What Are Grow Lights?

Grow lights are artificial light sources that can be used when there isn’t enough natural light available for your succulents. There are different types of grow lights available, but the best grow lights for succulents are those that mimic natural daylight as closely as possible.

The best choice of grow light for succulents is a full-spectrum LED grow light. These generate less heat (which could damage your plant) than some other types of grow light and are more energy efficient. A full-spectrum grow light mimics natural sunlight more closely than reduced spectrum lights. However, you can buy customizable spectrum grow lights to tune the light to the optimal range for your particular succulent (if you want to get really serious about your succulent care).

When using grow lights, it’s crucial to provide the right light duration and intensity for your plants, as different species have varying light requirements for optimal growth.

How Do I Use A Grow Light?

Turn the grow light on during the times that a plant would naturally receive light.

Try to place the grow light directly above the plant to avoid uneven growth. If that is not possible, rotate the plants every month so all sides of the plant receive even light.

Don’t place the grow light too close to the succulent – the ideal distance will depend on the power of the grow light and the type of succulent. You may need to experiment to find the optimal height for your grow light. Too close, and the light may be too intense and too hot. To start, place your succulents about 12 to 18 inches (30 to 45 cm) away from the light source. This provides a good starting point for most succulent varieties.

When you first start using grow lights, keep an eye on your succulents. If you notice signs of stress, such as leaf discoloration, or if the plants start to become leggy, you may need to adjust the distance between the succulent and the light.
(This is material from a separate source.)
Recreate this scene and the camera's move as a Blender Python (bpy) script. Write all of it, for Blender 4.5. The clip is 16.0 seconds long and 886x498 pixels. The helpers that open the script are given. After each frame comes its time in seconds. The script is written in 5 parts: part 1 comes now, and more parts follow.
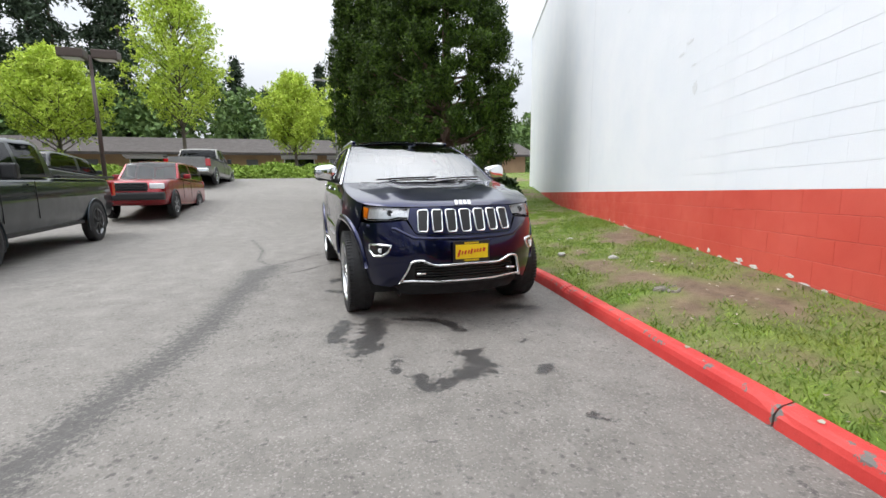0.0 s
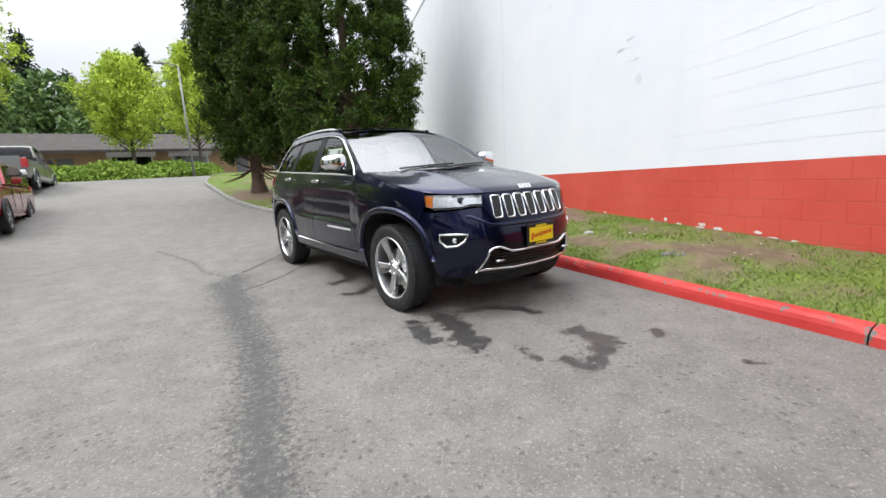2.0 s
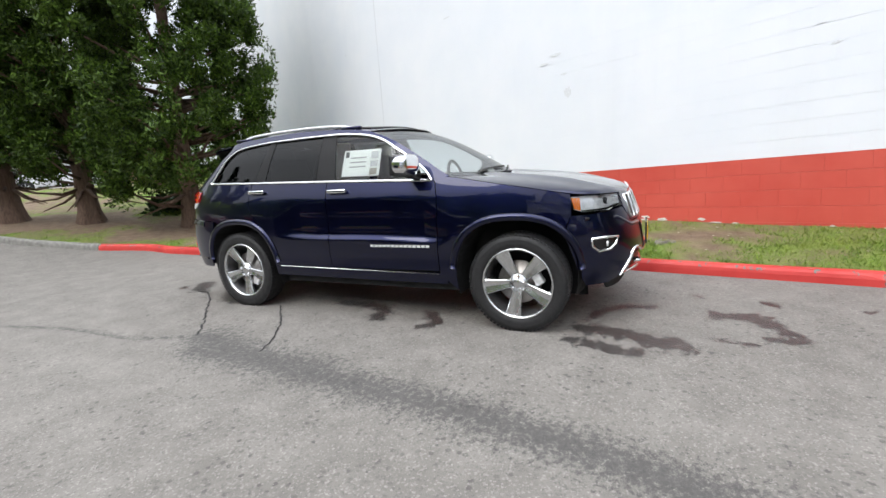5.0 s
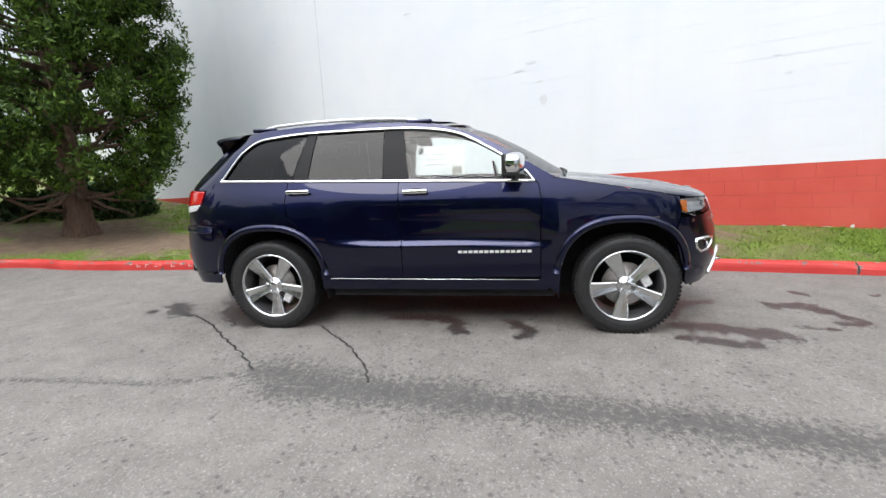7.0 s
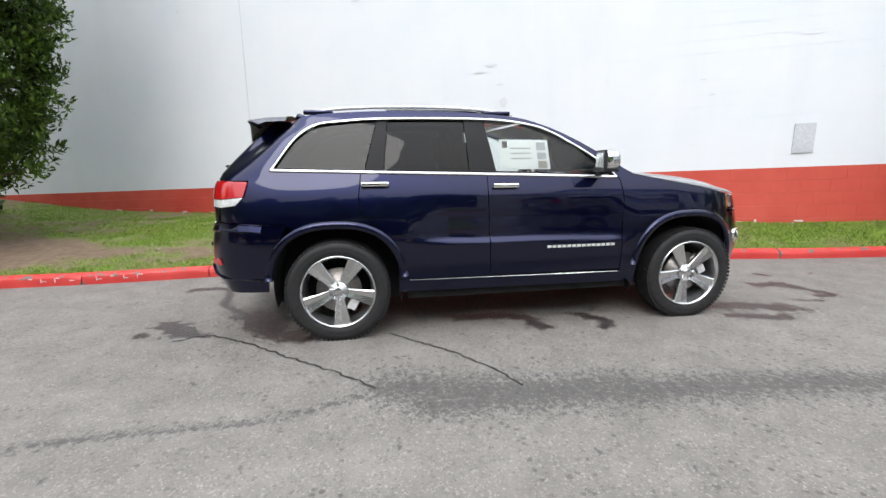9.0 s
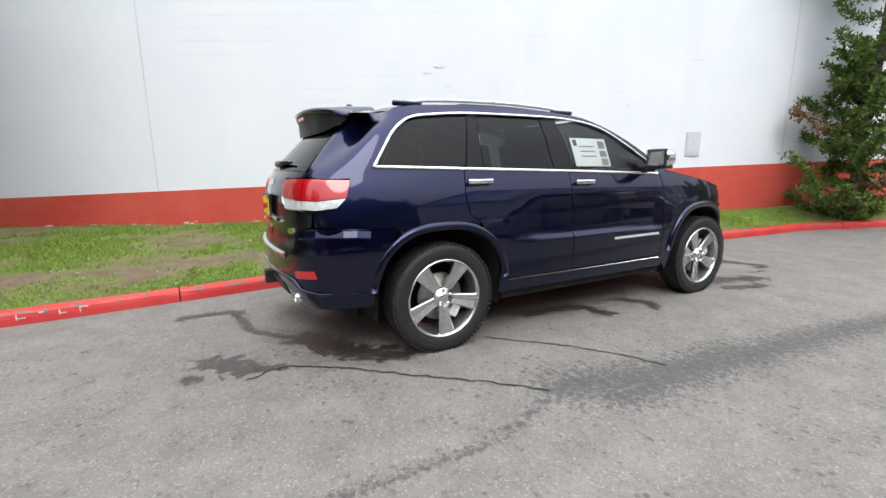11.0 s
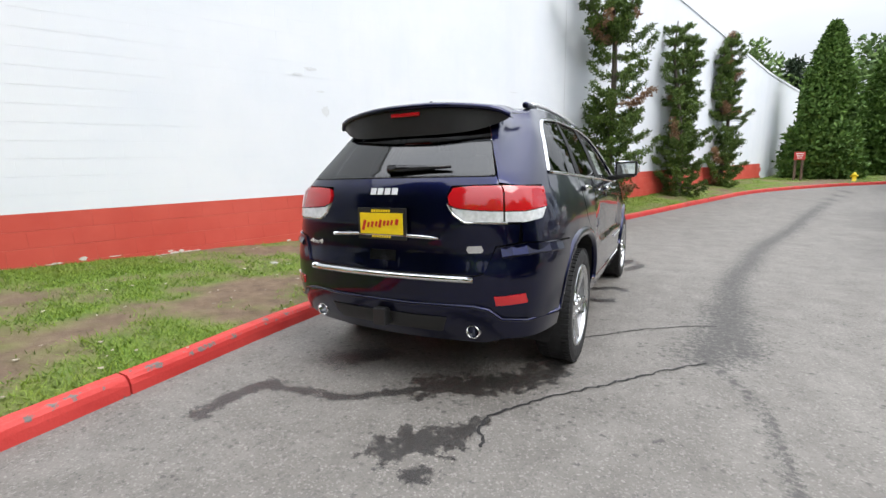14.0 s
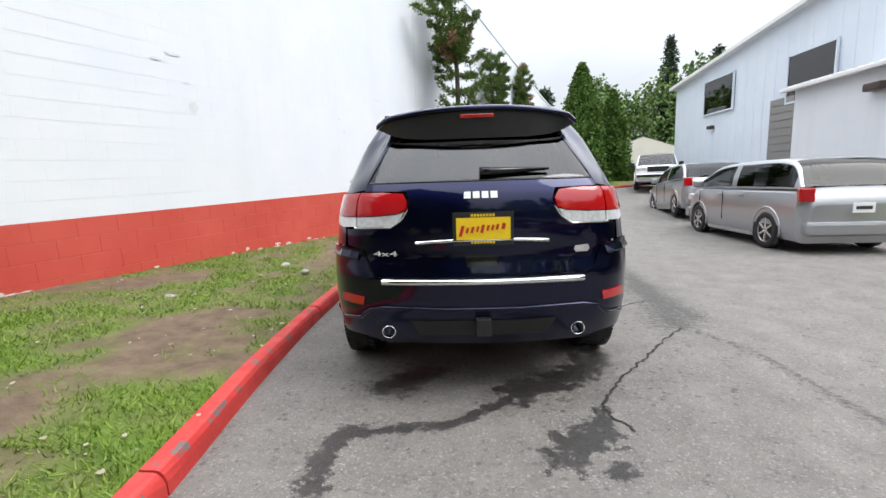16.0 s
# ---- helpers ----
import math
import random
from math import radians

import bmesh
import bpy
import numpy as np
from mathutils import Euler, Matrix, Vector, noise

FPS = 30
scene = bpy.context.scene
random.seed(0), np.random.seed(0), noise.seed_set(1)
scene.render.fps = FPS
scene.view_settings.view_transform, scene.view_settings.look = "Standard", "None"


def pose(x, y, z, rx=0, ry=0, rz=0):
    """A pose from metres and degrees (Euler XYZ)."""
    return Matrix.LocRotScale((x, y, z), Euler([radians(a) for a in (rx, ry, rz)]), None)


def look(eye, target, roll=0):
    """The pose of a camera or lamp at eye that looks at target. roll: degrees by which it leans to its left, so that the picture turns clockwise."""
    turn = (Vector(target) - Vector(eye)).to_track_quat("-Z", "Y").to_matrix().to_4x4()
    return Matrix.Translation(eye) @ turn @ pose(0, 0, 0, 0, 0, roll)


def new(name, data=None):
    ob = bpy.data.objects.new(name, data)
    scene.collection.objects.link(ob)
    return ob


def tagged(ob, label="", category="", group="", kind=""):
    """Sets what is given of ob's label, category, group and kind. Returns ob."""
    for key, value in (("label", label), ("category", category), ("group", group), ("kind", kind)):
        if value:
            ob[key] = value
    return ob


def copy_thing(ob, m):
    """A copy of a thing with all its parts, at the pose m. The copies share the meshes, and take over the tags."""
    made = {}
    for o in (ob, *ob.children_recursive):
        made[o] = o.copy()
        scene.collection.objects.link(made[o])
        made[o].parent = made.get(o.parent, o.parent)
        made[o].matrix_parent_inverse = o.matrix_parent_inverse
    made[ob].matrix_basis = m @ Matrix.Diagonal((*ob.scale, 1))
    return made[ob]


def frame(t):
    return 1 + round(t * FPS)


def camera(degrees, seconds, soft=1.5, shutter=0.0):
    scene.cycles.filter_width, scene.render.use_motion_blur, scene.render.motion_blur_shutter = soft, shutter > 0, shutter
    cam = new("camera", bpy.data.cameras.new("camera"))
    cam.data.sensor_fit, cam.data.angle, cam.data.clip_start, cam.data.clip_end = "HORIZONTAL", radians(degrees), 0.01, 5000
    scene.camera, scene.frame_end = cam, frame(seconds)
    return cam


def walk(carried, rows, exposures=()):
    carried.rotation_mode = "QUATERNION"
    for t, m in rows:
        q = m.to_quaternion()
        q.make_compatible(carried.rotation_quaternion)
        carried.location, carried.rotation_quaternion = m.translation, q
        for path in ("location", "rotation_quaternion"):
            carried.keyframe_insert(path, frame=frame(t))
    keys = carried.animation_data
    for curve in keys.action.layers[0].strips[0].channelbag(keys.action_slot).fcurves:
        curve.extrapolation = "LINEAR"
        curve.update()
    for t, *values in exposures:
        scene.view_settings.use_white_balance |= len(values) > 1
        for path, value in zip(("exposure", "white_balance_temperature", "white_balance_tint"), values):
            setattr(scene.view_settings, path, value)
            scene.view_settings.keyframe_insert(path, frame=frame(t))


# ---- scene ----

How Do I Fix A Leggy Succulent?

Succulent growth that has become stretched out cannot be changed. If you start to provide enough light for your succulent, it will return to its vibrant color but it won’t shrink back to a shorter, more compact plant. Your plant will grow and thrive, and there is no need to do anything further if you are happy with the way the plant looks. However, if you dislike the look and want a more compact succulent, you can prune your plant back to shape or take cuttings to grow a new plant.

Whichever option you take, you need to make sure you place your plant in brighter light conditions moving forward. If you put it back in the same environment that caused the legginess, your plant will grow leggy again.

So here is how you help your succulent to stop growing tall and leggy and encourage beautiful compact growth.

  1. If your succulent looks otherwise healthy and strong, prune off the leggy growth. That might mean cutting off virtually all the plant.
  2. If the plant is looking less healthy overall but has new healthy growth towards the tips of the stems, take some cuttings of the healthy tips using sharp, sterile scissors. Allow the cut ends to dry out and callous over for a couple of days, and then plant the cuttings.
  3. Move your succulent to a location that receives at least 4 – 6 hours of bright light every day, or use a grow light if that is not possible.
  4. Water your succulent correctly. For more information see our guide to watering succulents.
  5. Apply fertilizer sparingly during your succulent’s growing season (this varies from succulent to succulent but spring is a good bet for most)

Final Word

A leggy, stretched-out, lanky look in a succulent is usually caused by insufficient light. It is usually accompanied by paler, less vibrant leaves. While the color can be reversed if your succulent is moved to a place with enough light, stretched-out growth cannot be reversed. If you want a more compact look for a stretched-out plant, the only option is to prune it or to take a cutting and grow a new plant.

Most succulents require at least 4 – 6 hours of bright, indirect sunlight every day. If you don’t have a location with enough light for your succulent, you can supplement with artificial light from grow lamps.

We hope we have given you some pointers on how to deal with a succulent that is growing tall instead of wide.